Le concours de beauté pour hommes des Peuls Bororos a été filmé à Ingall. Lors de cette cérémonie, les hommes, maquillés et habillés avec leurs plus somptueuses parures, paradent devant les femmes, qui doivent choisir le plus beau spécimen. L'heureux élu disposera ensuite des plus belles femmes.

Pendant le tournage, la batterie du Nagra tombe en panne. La cérémonie était presque finie. Les Peuls ont gracieusement recommencé la fin pour nous permettre de l'enregistrer.

En partant, nous descendons à Niamey où nous filmons Al Hadji et Orti, un Peul qui nous accompagnait souvent. Ils se livrent à un concours d'insultes.

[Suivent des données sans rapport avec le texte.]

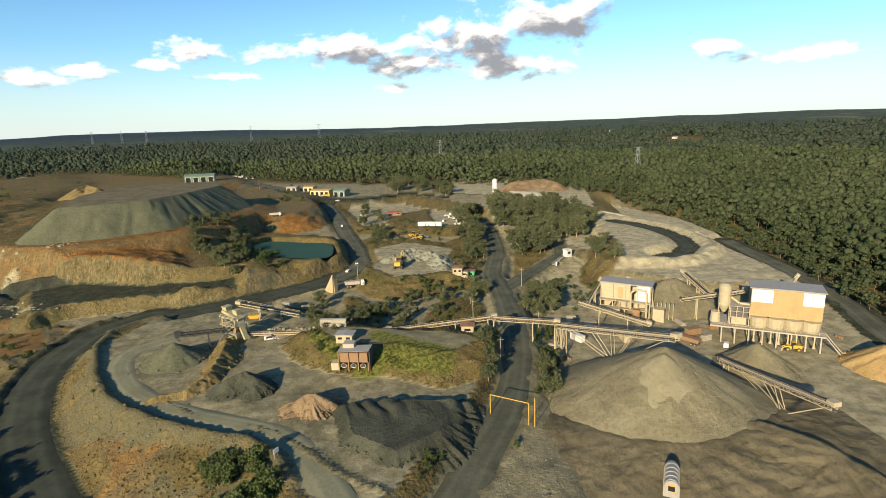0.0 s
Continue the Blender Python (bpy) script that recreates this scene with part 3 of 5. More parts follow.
    paint(wp * (hp > -36) * smooth((vnoise(X, Y, 22, 3, 24) - 0.22) / 0.3), (0.08, 0.28, 0.55))
    zone(SUB_BENCH, 4, 6, (0.1, 0.62, 0.3), (0.35, 0.3, 0.3))
    zone(NOSE, 6, 14, (0.35, 0.5, 0), (0.45, 0.45, 0))
    zone(BENCH_LEFT, 8.8, 9, DK, (0.4, 0.3, 0.3))
    zone(BENCH_LOW, 10.9, 5.5, DK, (0.7, 0.2, 0))
    raised = 29 * foot + h * (1 - foot)
    paint((raised > h + 0.3) * 1.0, (0.35, 0.6, 0))
    h = np.maximum(h, raised)
    d = sdist(X, Y, HILLSIDE) + 0.6 * wob
    near = d < 60
    acc, tot = np.zeros(X.shape), np.zeros(X.shape)
    for px, py, pz in HILLSIDE_Z:
        q = 1 / ((X - px) ** 2 + (Y - py) ** 2 + 60) ** 1.6
        acc, tot = acc + q * pz, tot + q
    w = np.clip(1 - d / np.where(X + 400 > 0.5 * (Y - 150), 7, 26), 0, 1) * near
    ledge = 0.9 * (0.6 - 2.0 * np.abs(vnoise(X, Y, 17, 3, 54)))
    h = h * (1 - w) + (acc / tot + 0.5 * rough + ledge) * w
    paint((w > 0.6) * 1.0, (0.25, 0.5, 0.25))
    paint((w > 0.6) * smooth((vnoise(X, Y, 24, 3, 39) - 0.0) / 0.25), (0.0, 0.95, 0.05))
    paint((w > 0.6) * smooth((vnoise(X, Y, 19, 3, 55) - 0.1) / 0.25), (0.05, 0.15, 0.65))
    paint((w > 0.3) * smooth((120 - Y) / 30), (0.3, 0.15, 0.65))
    paint((np.hypot(X + 566, Y - 262) < 20) * 1.0, (0.3, 0.7, 0, 0.4))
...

Al Hadji, citadin, et Orti, « sauvage la brousse ».

Rentrés en France, nous projetons les rushes lors d'un concert de promotion pour le disque Moshi, qui vient de paraître.

Après notre retour d'Afrique, nous vivons à Monaco, où Barney a un petit pied-à-terre. Barney fait la musique pour la scène du concours de beauté et j'ai monté le film aux studios de la Victorine à Nice, où l'on m'a prêté une table de montage.

Ensuite, nous allons à Londres, pour les finitions (effets spéciaux, titres, etc.)

Le film est projeté à Cannes (entre autres) en 1978, dans le programme off.